### What is required
Copy the material that follows word for word and omit its pictures.

begin Raw data

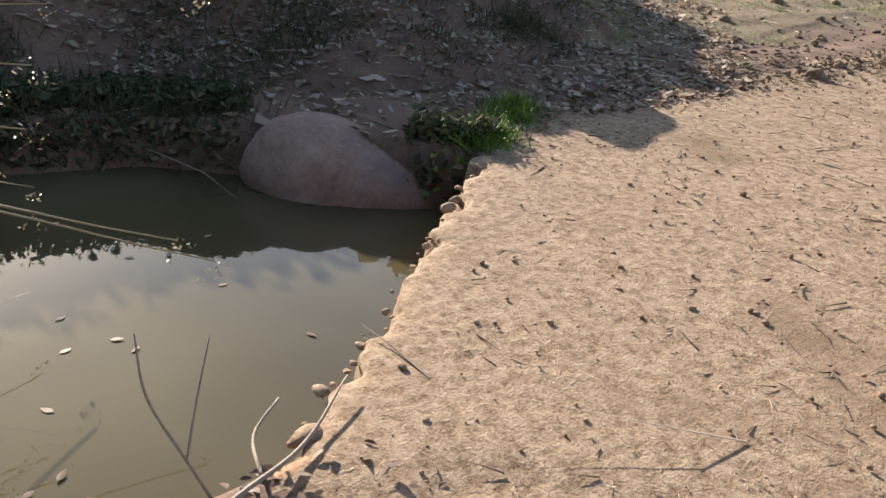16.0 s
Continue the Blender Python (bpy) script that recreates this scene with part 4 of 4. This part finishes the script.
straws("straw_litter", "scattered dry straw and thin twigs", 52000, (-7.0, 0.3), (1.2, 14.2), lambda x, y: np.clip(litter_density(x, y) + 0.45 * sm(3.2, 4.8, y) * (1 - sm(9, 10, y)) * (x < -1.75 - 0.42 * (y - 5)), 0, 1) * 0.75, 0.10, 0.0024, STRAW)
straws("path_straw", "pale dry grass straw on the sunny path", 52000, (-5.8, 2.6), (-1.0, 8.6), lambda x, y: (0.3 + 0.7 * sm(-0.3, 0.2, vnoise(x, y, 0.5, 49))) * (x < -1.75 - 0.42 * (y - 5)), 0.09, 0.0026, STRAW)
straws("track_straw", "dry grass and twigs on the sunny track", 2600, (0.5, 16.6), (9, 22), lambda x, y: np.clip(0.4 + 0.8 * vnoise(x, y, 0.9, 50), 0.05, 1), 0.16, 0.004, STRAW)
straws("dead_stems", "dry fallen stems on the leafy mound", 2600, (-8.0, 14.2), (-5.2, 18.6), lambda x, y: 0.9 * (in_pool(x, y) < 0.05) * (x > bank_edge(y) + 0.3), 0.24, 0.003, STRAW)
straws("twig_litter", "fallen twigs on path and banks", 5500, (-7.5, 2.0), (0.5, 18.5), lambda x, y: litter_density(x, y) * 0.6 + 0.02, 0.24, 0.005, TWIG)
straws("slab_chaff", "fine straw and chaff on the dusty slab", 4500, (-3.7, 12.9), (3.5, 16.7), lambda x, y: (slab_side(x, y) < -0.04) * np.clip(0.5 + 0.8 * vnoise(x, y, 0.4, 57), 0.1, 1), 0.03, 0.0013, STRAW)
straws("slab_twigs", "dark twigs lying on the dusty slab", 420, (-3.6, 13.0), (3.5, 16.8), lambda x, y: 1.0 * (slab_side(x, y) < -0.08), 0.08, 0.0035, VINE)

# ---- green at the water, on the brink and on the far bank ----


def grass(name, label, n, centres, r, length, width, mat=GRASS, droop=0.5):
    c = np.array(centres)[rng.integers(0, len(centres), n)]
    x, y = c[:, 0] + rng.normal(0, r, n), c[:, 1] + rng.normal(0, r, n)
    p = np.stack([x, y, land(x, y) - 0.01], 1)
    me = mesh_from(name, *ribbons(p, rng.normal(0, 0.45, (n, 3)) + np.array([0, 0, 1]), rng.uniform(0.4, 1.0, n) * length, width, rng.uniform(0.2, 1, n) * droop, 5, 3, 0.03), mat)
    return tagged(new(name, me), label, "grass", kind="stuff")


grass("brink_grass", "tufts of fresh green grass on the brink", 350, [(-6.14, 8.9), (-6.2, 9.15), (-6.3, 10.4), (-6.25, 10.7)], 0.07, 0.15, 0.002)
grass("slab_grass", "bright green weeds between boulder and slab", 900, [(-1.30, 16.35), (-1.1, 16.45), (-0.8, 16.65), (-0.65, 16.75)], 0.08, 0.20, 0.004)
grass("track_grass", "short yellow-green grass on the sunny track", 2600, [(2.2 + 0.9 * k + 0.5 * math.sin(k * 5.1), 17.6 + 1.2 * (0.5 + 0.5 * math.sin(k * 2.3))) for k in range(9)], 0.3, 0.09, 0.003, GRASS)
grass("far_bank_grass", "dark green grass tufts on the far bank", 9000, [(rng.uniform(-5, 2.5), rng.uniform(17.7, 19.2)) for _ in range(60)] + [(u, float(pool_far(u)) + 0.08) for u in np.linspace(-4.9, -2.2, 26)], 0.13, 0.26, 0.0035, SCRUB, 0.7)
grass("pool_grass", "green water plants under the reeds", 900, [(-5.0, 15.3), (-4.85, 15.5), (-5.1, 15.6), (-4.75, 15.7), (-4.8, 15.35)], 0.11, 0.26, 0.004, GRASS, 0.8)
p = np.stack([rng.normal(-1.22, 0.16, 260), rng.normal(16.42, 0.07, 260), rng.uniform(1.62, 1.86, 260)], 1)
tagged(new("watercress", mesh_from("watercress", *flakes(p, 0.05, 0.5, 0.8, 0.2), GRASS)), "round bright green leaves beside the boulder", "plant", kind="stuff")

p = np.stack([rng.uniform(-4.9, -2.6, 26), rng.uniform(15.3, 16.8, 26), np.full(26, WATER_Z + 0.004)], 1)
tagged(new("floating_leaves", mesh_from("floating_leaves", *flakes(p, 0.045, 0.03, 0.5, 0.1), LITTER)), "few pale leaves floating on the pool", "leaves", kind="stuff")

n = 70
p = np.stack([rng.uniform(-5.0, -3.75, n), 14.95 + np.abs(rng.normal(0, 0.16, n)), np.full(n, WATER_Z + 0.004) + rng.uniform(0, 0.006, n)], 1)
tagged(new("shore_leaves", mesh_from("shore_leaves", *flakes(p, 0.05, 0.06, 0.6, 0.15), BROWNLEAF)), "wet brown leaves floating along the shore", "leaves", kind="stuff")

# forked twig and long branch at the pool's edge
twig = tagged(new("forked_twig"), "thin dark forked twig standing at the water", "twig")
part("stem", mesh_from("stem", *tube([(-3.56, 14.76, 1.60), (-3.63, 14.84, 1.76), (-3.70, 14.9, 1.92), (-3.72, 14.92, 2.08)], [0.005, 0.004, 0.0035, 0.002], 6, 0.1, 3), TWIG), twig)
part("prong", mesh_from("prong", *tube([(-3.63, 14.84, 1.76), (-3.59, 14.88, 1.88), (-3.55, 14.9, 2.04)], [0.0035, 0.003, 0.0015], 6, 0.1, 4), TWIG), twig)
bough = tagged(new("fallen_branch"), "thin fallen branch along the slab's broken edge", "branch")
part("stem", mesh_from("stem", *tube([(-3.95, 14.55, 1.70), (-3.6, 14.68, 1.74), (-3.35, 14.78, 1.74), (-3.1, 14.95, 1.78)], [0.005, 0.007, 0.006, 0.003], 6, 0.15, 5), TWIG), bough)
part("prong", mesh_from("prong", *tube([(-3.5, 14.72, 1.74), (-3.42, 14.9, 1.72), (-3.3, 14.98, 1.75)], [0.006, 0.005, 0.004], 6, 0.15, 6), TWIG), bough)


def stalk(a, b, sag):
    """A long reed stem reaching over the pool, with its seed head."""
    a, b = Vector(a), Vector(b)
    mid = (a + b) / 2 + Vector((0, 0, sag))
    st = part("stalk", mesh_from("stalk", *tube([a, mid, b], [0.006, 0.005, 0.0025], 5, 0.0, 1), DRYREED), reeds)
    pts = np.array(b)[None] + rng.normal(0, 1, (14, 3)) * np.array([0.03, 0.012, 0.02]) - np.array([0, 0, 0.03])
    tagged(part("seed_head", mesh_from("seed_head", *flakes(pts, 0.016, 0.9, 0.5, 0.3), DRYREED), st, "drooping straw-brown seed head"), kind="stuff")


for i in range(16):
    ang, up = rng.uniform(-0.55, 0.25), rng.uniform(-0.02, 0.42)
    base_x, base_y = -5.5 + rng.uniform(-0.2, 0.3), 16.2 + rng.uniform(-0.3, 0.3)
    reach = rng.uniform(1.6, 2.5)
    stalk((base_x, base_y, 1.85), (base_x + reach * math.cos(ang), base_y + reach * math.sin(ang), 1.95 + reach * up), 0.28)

end Raw data

### Full answer
16.0 s
Continue the Blender Python (bpy) script that recreates this scene with part 4 of 4. This part finishes the script.
straws("straw_litter", "scattered dry straw and thin twigs", 52000, (-7.0, 0.3), (1.2, 14.2), lambda x, y: np.clip(litter_density(x, y) + 0.45 * sm(3.2, 4.8, y) * (1 - sm(9, 10, y)) * (x < -1.75 - 0.42 * (y - 5)), 0, 1) * 0.75, 0.10, 0.0024, STRAW)
straws("path_straw", "pale dry grass straw on the sunny path", 52000, (-5.8, 2.6), (-1.0, 8.6), lambda x, y: (0.3 + 0.7 * sm(-0.3, 0.2, vnoise(x, y, 0.5, 49))) * (x < -1.75 - 0.42 * (y - 5)), 0.09, 0.0026, STRAW)
straws("track_straw", "dry grass and twigs on the sunny track", 2600, (0.5, 16.6), (9, 22), lambda x, y: np.clip(0.4 + 0.8 * vnoise(x, y, 0.9, 50), 0.05, 1), 0.16, 0.004, STRAW)
straws("dead_stems", "dry fallen stems on the leafy mound", 2600, (-8.0, 14.2), (-5.2, 18.6), lambda x, y: 0.9 * (in_pool(x, y) < 0.05) * (x > bank_edge(y) + 0.3), 0.24, 0.003, STRAW)
straws("twig_litter", "fallen twigs on path and banks", 5500, (-7.5, 2.0), (0.5, 18.5), lambda x, y: litter_density(x, y) * 0.6 + 0.02, 0.24, 0.005, TWIG)
straws("slab_chaff", "fine straw and chaff on the dusty slab", 4500, (-3.7, 12.9), (3.5, 16.7), lambda x, y: (slab_side(x, y) < -0.04) * np.clip(0.5 + 0.8 * vnoise(x, y, 0.4, 57), 0.1, 1), 0.03, 0.0013, STRAW)
straws("slab_twigs", "dark twigs lying on the dusty slab", 420, (-3.6, 13.0), (3.5, 16.8), lambda x, y: 1.0 * (slab_side(x, y) < -0.08), 0.08, 0.0035, VINE)

# ---- green at the water, on the brink and on the far bank ----


def grass(name, label, n, centres, r, length, width, mat=GRASS, droop=0.5):
    c = np.array(centres)[rng.integers(0, len(centres), n)]
    x, y = c[:, 0] + rng.normal(0, r, n), c[:, 1] + rng.normal(0, r, n)
    p = np.stack([x, y, land(x, y) - 0.01], 1)
    me = mesh_from(name, *ribbons(p, rng.normal(0, 0.45, (n, 3)) + np.array([0, 0, 1]), rng.uniform(0.4, 1.0, n) * length, width, rng.uniform(0.2, 1, n) * droop, 5, 3, 0.03), mat)
    return tagged(new(name, me), label, "grass", kind="stuff")


grass("brink_grass", "tufts of fresh green grass on the brink", 350, [(-6.14, 8.9), (-6.2, 9.15), (-6.3, 10.4), (-6.25, 10.7)], 0.07, 0.15, 0.002)
grass("slab_grass", "bright green weeds between boulder and slab", 900, [(-1.30, 16.35), (-1.1, 16.45), (-0.8, 16.65), (-0.65, 16.75)], 0.08, 0.20, 0.004)
grass("track_grass", "short yellow-green grass on the sunny track", 2600, [(2.2 + 0.9 * k + 0.5 * math.sin(k * 5.1), 17.6 + 1.2 * (0.5 + 0.5 * math.sin(k * 2.3))) for k in range(9)], 0.3, 0.09, 0.003, GRASS)
grass("far_bank_grass", "dark green grass tufts on the far bank", 9000, [(rng.uniform(-5, 2.5), rng.uniform(17.7, 19.2)) for _ in range(60)] + [(u, float(pool_far(u)) + 0.08) for u in np.linspace(-4.9, -2.2, 26)], 0.13, 0.26, 0.0035, SCRUB, 0.7)
grass("pool_grass", "green water plants under the reeds", 900, [(-5.0, 15.3), (-4.85, 15.5), (-5.1, 15.6), (-4.75, 15.7), (-4.8, 15.35)], 0.11, 0.26, 0.004, GRASS, 0.8)
p = np.stack([rng.normal(-1.22, 0.16, 260), rng.normal(16.42, 0.07, 260), rng.uniform(1.62, 1.86, 260)], 1)
tagged(new("watercress", mesh_from("watercress", *flakes(p, 0.05, 0.5, 0.8, 0.2), GRASS)), "round bright green leaves beside the boulder", "plant", kind="stuff")

p = np.stack([rng.uniform(-4.9, -2.6, 26), rng.uniform(15.3, 16.8, 26), np.full(26, WATER_Z + 0.004)], 1)
tagged(new("floating_leaves", mesh_from("floating_leaves", *flakes(p, 0.045, 0.03, 0.5, 0.1), LITTER)), "few pale leaves floating on the pool", "leaves", kind="stuff")

n = 70
p = np.stack([rng.uniform(-5.0, -3.75, n), 14.95 + np.abs(rng.normal(0, 0.16, n)), np.full(n, WATER_Z + 0.004) + rng.uniform(0, 0.006, n)], 1)
tagged(new("shore_leaves", mesh_from("shore_leaves", *flakes(p, 0.05, 0.06, 0.6, 0.15), BROWNLEAF)), "wet brown leaves floating along the shore", "leaves", kind="stuff")

# forked twig and long branch at the pool's edge
twig = tagged(new("forked_twig"), "thin dark forked twig standing at the water", "twig")
part("stem", mesh_from("stem", *tube([(-3.56, 14.76, 1.60), (-3.63, 14.84, 1.76), (-3.70, 14.9, 1.92), (-3.72, 14.92, 2.08)], [0.005, 0.004, 0.0035, 0.002], 6, 0.1, 3), TWIG), twig)
part("prong", mesh_from("prong", *tube([(-3.63, 14.84, 1.76), (-3.59, 14.88, 1.88), (-3.55, 14.9, 2.04)], [0.0035, 0.003, 0.0015], 6, 0.1, 4), TWIG), twig)
bough = tagged(new("fallen_branch"), "thin fallen branch along the slab's broken edge", "branch")
part("stem", mesh_from("stem", *tube([(-3.95, 14.55, 1.70), (-3.6, 14.68, 1.74), (-3.35, 14.78, 1.74), (-3.1, 14.95, 1.78)], [0.005, 0.007, 0.006, 0.003], 6, 0.15, 5), TWIG), bough)
part("prong", mesh_from("prong", *tube([(-3.5, 14.72, 1.74), (-3.42, 14.9, 1.72), (-3.3, 14.98, 1.75)], [0.006, 0.005, 0.004], 6, 0.15, 6), TWIG), bough)


def stalk(a, b, sag):
    """A long reed stem reaching over the pool, with its seed head."""
    a, b = Vector(a), Vector(b)
    mid = (a + b) / 2 + Vector((0, 0, sag))
    st = part("stalk", mesh_from("stalk", *tube([a, mid, b], [0.006, 0.005, 0.0025], 5, 0.0, 1), DRYREED), reeds)
    pts = np.array(b)[None] + rng.normal(0, 1, (14, 3)) * np.array([0.03, 0.012, 0.02]) - np.array([0, 0, 0.03])
    tagged(part("seed_head", mesh_from("seed_head", *flakes(pts, 0.016, 0.9, 0.5, 0.3), DRYREED), st, "drooping straw-brown seed head"), kind="stuff")


for i in range(16):
    ang, up = rng.uniform(-0.55, 0.25), rng.uniform(-0.02, 0.42)
    base_x, base_y = -5.5 + rng.uniform(-0.2, 0.3), 16.2 + rng.uniform(-0.3, 0.3)
    reach = rng.uniform(1.6, 2.5)
    stalk((base_x, base_y, 1.85), (base_x + reach * math.cos(ang), base_y + reach * math.sin(ang), 1.95 + reach * up), 0.28)